Um dos aspetos mais característicos da romaria é o cancioneiro popular, que se canta ao som dos adufes, instrumentos tradicionais da Beira Baixa, e que terão evoluído dos membranofones introduzidos na Península Ibérica pelos árabes, entre os séculos VIII e XII.
Fotografia de Artur Filipe dos Santos | Senhor Jesus Santo Cristo dos Milagres, Ponta Delgada, S. Miguel, Açores.
Sem esquecer as ilhas, é fundamental recordar as Festas do Senhor Santo Cristo, de S. Miguel dos Açores.
É a mais importante das manifestações religiosas dos nossos arquipélagos e, com toda a justiça, uma das mais veneradas de Portugal.
A memória popular descreve que a primeira procissão em honra do Senhor Santo Cristo dos Milagres teve lugar em Ponta Delgada, em 11 de abril de 1700, ano em que a ilha de São Miguel foi abalada por fortes sismos.
A imagem do Senhor Santo Cristo é venerada na Igreja de Nossa Senhora da Esperança, em Ponta Delgada. As festividades ocorrem no quinto domingo após a Páscoa e duram uma semana.

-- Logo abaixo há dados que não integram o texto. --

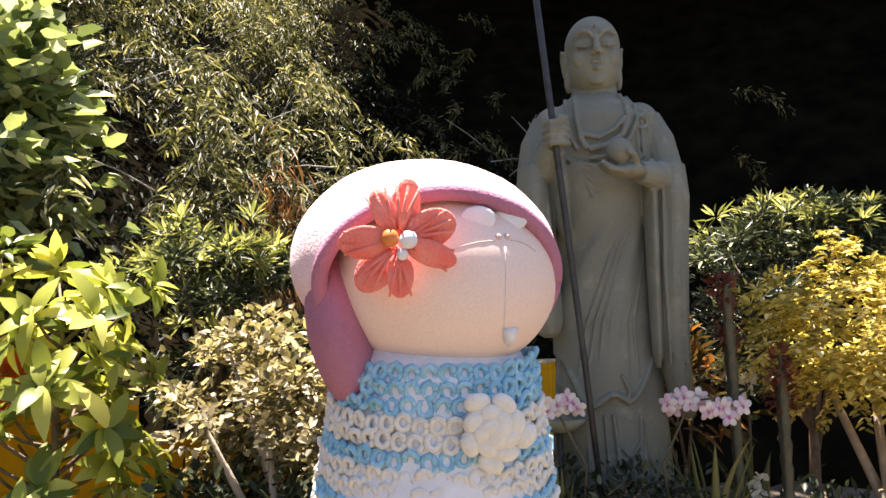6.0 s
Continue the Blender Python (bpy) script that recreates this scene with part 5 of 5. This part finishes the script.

Os factos que estão na origem do Senhor Santo Cristo dos Milagres remontam ao início do povoamento da Ilha de São Miguel e a Vila Franca do Campo, onde, em 1522, ocorreu um grande terramoto. O nobre Jorge da Mota e as suas filhas esconderam-se do terrível acontecimento numa das suas quintas. Quando o terramoto acabou, Jorge da Mota e as suas filhas saíram da quinta e encontraram uma imagem do Senhor Santo Cristo dos Milagres intacta. A partir desse momento, a imagem foi venerada pelos habitantes de Vila Franca do Campo.
Perante os ataques de piratas que assolavam S. Miguel, a imagem foi transportada para Convento da Caloura, em Água de Pau e finalmente para o Convento de Nossa Senhora da Esperança em Ponta Delgada.